Choose a word. Any word. One word. Make it yours for 2025. Start thinking about it now. Whiteboard it. Write it every day on your planner. Put the word on a handful of 3 by 5 cards and place them in strategic places as an ever-present reminder. Make it BIG. Write it BOLD.

I didn’t have a word for 2024. However, I like Patrick Rhone’s word he picked so much that I think I will use it in 2025 for me.

Fact-Checking Time's Person of the Year

If you have to have a full-blown 2000-word article fact-checking your interview with the individual you designated Time’s Person of the Year, perhaps that individual was a poor choice.

Seriously, this is shitty journalism.

Finding Distractions

Will Leitch, writing on his Medium blog, says it’s super important for everyone to find their distractions.

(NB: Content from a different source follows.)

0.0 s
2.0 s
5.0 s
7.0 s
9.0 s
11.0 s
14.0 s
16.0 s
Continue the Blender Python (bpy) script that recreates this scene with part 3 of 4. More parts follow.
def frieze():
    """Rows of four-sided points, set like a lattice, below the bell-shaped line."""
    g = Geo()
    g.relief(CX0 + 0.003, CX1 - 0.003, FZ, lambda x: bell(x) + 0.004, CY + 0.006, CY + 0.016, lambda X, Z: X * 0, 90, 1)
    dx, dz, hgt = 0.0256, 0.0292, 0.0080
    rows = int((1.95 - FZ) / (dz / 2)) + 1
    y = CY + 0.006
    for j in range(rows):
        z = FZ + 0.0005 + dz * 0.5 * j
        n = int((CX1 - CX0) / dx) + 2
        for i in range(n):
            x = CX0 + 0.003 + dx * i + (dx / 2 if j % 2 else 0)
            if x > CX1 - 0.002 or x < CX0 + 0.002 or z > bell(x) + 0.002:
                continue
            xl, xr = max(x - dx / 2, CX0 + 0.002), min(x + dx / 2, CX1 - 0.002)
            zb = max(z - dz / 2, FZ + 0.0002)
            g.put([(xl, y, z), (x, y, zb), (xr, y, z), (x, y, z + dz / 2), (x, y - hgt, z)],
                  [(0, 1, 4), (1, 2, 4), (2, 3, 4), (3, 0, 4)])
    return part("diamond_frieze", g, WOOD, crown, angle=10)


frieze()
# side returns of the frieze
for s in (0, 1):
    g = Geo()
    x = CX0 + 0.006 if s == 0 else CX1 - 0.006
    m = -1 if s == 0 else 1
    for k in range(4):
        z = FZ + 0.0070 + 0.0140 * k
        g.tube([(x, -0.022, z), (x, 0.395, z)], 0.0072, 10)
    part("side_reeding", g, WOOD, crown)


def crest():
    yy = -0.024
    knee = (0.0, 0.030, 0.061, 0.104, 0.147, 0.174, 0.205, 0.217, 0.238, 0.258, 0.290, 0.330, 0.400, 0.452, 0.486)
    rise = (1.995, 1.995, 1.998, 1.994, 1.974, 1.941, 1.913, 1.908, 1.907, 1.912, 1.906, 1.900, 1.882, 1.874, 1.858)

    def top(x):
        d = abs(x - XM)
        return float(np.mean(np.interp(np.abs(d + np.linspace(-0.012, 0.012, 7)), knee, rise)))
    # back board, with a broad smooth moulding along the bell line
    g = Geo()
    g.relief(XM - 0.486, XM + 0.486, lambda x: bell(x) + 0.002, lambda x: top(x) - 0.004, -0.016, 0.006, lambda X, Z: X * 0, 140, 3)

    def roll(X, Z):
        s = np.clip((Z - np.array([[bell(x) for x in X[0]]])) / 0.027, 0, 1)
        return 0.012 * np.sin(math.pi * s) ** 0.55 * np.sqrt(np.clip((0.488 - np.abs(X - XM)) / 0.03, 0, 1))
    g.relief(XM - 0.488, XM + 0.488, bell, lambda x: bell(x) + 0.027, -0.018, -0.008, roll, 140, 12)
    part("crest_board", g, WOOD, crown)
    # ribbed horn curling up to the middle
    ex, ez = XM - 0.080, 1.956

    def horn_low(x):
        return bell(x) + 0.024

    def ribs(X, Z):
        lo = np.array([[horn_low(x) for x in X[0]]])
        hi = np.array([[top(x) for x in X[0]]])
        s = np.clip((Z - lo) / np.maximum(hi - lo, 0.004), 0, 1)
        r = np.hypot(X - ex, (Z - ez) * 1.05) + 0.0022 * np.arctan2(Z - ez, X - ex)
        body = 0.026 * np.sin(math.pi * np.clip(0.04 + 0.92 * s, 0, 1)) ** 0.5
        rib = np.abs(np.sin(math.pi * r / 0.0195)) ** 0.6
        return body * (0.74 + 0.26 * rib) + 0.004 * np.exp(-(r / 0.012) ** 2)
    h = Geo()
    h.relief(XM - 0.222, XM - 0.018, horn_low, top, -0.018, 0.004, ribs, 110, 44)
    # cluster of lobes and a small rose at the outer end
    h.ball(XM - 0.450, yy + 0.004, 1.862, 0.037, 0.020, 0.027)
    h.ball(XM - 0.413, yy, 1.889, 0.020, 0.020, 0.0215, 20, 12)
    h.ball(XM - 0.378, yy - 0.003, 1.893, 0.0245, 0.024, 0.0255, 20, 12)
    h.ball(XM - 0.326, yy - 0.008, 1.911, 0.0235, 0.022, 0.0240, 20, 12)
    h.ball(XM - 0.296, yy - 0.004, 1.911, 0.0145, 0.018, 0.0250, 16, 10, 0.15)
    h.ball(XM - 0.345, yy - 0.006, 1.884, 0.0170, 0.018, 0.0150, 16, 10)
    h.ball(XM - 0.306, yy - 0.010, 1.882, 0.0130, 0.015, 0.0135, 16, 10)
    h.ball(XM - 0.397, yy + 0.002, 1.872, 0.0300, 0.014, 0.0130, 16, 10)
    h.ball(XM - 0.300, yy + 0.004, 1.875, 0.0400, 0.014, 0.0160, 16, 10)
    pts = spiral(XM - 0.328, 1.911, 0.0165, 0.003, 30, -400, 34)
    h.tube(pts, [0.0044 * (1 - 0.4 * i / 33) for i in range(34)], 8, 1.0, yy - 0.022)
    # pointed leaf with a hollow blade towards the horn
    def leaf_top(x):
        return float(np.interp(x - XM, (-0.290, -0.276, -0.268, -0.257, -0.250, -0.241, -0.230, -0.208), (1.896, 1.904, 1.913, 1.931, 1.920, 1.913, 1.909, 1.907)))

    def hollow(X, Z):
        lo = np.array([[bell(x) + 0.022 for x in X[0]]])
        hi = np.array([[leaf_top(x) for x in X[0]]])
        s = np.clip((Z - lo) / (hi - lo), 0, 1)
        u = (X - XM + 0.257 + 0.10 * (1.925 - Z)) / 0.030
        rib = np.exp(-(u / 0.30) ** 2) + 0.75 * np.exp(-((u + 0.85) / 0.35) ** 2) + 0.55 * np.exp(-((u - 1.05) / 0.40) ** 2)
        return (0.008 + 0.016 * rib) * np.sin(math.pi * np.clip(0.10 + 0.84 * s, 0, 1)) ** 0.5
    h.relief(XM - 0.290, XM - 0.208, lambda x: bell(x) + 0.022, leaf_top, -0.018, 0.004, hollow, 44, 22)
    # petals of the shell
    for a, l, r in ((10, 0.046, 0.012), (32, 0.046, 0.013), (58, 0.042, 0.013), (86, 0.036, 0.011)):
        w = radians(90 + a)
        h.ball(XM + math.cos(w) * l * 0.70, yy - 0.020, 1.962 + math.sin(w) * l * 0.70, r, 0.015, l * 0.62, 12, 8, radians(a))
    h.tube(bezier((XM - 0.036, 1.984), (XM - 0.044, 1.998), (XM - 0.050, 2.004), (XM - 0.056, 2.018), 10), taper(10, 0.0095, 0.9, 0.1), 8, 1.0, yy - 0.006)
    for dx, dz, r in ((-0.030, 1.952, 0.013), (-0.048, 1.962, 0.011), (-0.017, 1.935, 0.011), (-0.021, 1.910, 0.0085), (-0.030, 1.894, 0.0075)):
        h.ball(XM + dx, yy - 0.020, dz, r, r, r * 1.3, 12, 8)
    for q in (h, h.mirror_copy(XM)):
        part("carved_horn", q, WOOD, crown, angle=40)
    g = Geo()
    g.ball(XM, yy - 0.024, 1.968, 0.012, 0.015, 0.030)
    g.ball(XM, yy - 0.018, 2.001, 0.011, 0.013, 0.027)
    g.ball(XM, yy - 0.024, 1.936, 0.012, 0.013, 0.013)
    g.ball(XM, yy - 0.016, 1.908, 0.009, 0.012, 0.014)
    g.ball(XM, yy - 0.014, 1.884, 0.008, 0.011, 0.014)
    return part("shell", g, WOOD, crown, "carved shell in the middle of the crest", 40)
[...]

As we prepare for what awaits, we can take our solace, and our comfort, and our escape, in our worlds of diversion, of frivolity, of goofy texts about basketball or bad television or sudoku or which one of your friends looks the most like Timothée Chalamet. The world is larger than that. But day-to-day: That’s what our actual world looks like too. It is, after all, also history. I know Muammar Gaddafi’s death was a bigger deal than the Rally Squirrel was. But not in this house it isn’t. I think that’s OK. I think it is healthy.

I have plenty of things to distract me. Family, friends, more television and movies to watch than I have time for, more books to read than I have time for, and more blogs like Will’s to read and dream of distractions like the St. Louis Cardinals being competitive again.

Every SNL Cast Member EVER in One Intro

Everyone who was ever a billed-in-the-opening-titles cast member of Saturday Night Live. I’m amazed how many of these people I’ve never heard of and so many cast members I’d forgotten. Hello, Laurie Metcalf.

24 Things That Happened for the First Time in 2024

Tricia Tisak, writing for The New York Times, has an interesting collection of 24 things that happened for the first time in 2024.

The selections range from groundbreaking scientific moments to technological breakthroughs and, of course, geopolitical events.

Iron Maiden drummer Nicko McBrain retires after final touring gig in his 42-year run

Malia Mendez for the Los Angeles Times –

Nicko McBrain bid farewell over the weekend to the last crowd of metalheads he will ever perform for as a touring member of Iron Maiden.

McBrain, 72, who has served as the British heavy metal band’s drummer for more than 40 years, announced his retirement from touring hours before the band’s Saturday show in Sao Paulo, Brazil — the closer of the Future Past Tour.

“After much consideration, it is with both sorrow and joy, I announce my decision to take a step back from the grind of the extensive touring lifestyle,” the London-born musician wrote in a statement on the band’s website, adding that Saturday’s show would be his “final gig” with the band.

McBrain had a stroke that left him partially paralyzed. He regained his mobility after weeks of physical therapy. It’s an amazing story.